Mr Khan is keen to get London to host the competition (Picture: Rex/PA)
Ukraine won the contest back in May with band Kalush Orchestra, whose powerful song Stefania was a massive hit with the public.
It came just a couple of months after Russia began their invasion of the nation, and millions of Ukrainian citizens have now fled the country.
However, despite President Zelensky previously insisting Ukraine would be hosting next year following their win, it was confirmed yesterday they’ve been forced to give up the chance.
In a statement, the EBU thanked Ukraine’s public broadcaster UA:PBC for their ‘wholehearted cooperation’ as they explored all options, before revealing the United Kingdom is a possibility as host after Sam Ryder finished in second place.
EBU said there was ‘deep regret’ over the decision to not host 2023’s contest in Ukraine, but that the reigning champs ‘will be reflected in next year’s shows.’
Kalush Orchestra won in Turin last month (Picture: Marco BERTORELLO / AFP)

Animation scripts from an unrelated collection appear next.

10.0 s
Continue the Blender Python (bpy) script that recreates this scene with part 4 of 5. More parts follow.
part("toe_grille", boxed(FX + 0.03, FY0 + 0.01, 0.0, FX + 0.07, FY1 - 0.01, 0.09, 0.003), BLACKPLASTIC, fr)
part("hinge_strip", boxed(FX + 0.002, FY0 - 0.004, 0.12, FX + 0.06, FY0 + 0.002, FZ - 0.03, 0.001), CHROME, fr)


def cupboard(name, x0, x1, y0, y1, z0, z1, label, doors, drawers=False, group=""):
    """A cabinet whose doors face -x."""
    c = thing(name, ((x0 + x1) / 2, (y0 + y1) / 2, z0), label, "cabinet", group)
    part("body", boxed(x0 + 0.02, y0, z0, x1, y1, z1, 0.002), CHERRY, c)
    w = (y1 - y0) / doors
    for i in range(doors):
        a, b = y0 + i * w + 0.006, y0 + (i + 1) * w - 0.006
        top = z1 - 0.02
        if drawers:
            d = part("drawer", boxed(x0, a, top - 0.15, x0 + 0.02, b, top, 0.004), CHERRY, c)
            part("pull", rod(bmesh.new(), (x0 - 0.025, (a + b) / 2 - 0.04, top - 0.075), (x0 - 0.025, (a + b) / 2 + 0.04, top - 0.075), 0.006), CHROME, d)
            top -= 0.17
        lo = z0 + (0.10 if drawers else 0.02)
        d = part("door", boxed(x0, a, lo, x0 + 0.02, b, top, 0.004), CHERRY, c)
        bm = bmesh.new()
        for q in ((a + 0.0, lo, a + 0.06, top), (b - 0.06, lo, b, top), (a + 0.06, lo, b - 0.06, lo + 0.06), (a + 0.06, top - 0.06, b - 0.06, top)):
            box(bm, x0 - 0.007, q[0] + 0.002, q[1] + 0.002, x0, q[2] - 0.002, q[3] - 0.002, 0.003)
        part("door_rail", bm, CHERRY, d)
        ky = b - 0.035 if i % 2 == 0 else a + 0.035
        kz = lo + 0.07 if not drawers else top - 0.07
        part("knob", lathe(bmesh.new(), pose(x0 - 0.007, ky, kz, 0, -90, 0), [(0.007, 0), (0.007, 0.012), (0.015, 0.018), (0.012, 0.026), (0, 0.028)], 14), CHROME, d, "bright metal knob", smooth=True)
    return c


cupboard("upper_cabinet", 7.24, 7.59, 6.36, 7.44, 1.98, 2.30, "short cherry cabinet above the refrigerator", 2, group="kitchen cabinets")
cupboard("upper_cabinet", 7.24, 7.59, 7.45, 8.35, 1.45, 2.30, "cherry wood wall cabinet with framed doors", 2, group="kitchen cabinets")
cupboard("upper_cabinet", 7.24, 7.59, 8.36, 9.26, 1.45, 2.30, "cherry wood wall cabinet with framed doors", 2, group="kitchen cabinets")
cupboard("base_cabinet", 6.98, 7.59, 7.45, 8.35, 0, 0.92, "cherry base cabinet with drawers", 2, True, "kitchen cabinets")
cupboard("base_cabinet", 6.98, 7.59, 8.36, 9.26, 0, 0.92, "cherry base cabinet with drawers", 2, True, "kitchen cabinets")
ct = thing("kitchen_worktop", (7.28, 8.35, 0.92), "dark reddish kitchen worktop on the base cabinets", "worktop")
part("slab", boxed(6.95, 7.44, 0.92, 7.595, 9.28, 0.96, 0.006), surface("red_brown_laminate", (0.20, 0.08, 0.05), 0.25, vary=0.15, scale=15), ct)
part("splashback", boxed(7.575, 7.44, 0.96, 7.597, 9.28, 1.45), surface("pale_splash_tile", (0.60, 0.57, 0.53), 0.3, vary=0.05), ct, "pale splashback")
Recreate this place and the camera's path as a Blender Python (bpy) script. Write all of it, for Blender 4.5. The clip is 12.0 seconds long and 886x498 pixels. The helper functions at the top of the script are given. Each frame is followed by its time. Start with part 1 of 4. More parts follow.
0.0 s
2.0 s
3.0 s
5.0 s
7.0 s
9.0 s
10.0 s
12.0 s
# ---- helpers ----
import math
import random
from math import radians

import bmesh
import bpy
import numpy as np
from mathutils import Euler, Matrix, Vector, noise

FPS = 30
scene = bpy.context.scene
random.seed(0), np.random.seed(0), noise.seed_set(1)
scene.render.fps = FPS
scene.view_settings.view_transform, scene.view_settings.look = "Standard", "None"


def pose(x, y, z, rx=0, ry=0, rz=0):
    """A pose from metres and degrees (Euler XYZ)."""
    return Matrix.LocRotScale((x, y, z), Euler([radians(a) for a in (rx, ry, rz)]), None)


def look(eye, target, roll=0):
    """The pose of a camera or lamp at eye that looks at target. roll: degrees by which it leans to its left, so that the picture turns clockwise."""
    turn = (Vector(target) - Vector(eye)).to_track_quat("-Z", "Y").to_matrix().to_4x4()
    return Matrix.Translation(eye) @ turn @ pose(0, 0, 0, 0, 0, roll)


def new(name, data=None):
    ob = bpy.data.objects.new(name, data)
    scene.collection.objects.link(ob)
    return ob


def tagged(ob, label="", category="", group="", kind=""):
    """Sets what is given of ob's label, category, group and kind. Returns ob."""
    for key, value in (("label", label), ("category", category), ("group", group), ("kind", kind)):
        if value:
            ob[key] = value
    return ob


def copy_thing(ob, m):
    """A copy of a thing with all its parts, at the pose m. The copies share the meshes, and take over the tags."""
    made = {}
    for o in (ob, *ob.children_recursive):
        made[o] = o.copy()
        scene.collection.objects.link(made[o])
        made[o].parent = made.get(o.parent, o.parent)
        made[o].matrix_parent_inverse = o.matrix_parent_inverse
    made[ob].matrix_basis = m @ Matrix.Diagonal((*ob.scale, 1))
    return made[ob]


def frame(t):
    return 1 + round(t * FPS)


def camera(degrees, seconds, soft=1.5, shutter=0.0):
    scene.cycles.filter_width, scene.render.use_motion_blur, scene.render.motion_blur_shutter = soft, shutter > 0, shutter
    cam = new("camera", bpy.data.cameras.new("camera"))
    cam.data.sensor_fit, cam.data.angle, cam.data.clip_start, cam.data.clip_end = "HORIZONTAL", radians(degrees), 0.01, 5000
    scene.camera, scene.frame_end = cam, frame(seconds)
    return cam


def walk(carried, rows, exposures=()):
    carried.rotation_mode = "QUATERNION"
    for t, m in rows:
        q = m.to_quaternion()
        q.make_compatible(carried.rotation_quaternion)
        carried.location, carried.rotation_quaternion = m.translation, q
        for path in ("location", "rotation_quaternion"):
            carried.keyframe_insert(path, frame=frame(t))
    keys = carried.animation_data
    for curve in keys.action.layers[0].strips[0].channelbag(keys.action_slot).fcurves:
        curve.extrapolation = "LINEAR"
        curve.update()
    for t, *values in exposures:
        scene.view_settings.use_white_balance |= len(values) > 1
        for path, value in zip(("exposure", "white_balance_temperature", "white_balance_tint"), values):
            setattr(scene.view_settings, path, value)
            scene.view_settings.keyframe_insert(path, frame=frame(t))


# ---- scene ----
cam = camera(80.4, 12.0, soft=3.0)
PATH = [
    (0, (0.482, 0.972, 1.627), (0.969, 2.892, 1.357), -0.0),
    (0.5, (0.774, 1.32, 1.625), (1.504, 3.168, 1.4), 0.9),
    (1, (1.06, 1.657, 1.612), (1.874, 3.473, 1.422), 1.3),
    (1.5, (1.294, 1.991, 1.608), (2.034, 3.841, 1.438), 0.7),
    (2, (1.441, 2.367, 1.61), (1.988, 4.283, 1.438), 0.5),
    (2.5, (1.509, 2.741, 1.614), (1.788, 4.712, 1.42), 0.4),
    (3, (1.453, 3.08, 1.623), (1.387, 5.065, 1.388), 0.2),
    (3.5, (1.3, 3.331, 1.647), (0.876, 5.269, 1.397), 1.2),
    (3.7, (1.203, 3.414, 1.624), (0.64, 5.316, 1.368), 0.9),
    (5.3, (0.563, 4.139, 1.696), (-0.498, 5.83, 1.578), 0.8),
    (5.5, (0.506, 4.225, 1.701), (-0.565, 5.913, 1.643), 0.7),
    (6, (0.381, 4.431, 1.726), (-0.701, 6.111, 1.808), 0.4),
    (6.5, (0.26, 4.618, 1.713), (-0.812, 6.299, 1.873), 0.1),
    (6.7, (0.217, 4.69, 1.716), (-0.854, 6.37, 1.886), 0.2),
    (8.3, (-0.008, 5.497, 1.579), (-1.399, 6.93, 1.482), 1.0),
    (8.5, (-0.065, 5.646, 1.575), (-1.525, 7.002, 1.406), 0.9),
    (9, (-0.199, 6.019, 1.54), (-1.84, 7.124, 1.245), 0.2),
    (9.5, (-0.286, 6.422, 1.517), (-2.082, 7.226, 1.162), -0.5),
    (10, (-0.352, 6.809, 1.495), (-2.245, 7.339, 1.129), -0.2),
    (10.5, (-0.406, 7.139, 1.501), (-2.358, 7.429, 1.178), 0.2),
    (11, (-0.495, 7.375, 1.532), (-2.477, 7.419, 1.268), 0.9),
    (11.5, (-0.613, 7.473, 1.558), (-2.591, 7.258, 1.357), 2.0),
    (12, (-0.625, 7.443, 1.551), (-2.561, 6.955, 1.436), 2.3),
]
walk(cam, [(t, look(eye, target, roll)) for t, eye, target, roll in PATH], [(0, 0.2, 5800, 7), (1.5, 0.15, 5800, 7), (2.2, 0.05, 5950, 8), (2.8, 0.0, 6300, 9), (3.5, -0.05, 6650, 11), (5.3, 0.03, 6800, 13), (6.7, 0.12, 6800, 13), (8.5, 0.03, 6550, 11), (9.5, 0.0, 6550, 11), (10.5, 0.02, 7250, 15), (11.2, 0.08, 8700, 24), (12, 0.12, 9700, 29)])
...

As the speculation continues over which city could end up hosting, if the UK does indeed bag the rights to host, the Mayor of London Mr Khan quickly put London forward as an option.
He wrote on Twitter: ‘Londoners would welcome #Eurovision with open arms.
‘We’re ready to step up and support Ukraine by hosting a contest that pays tribute to and honours the Ukrainian people, and also celebrates the very best of Britain too.’
Other cities keen to take on the gig include Liverpool and Glasgow, with Scottish First Minister Nicola Sturgeon already expressing her desire for the event to come to the city.
However, Prime Minister Boris Johnson has spoken of his wish for Ukraine to keep the gig, after meeting with Zelensky on Friday.
While speaking at RAF Brize Norton, the Prime Minister insisted that despite the tragic conflict, it was possible for the music contest to go ahead in Ukraine.
Boris Johnson spoke at RAF Brize Norton (Picture: Joe Giddens – WPA Pool/Getty Images)
‘I have just been to Kyiv,’ he told reporters.
‘I won’t say it is completely jiving and buzzing and popping but it is far, far more lively. People are much more confident. People are out in the streets eating in cafes and restaurants in a way that they weren’t, even a few weeks ago.’
Mr Johnson continued: ‘The Ukrainians won the Eurovision Song Contest. I know we had a fantastic entry, I know we came second and I’d love it to be in this country.
‘But the fact is that they won and they deserve to have it. I believe that they can have it and I believe that they should have it. I believe Kyiv or any other safe Ukrainian city would be a fantastic place to have it.’
Following EBU’s announcement, Ukrainian broadcaster UA:PBC shared its disappointment with the decision, as the country will miss out on an opportunity to address a global audience.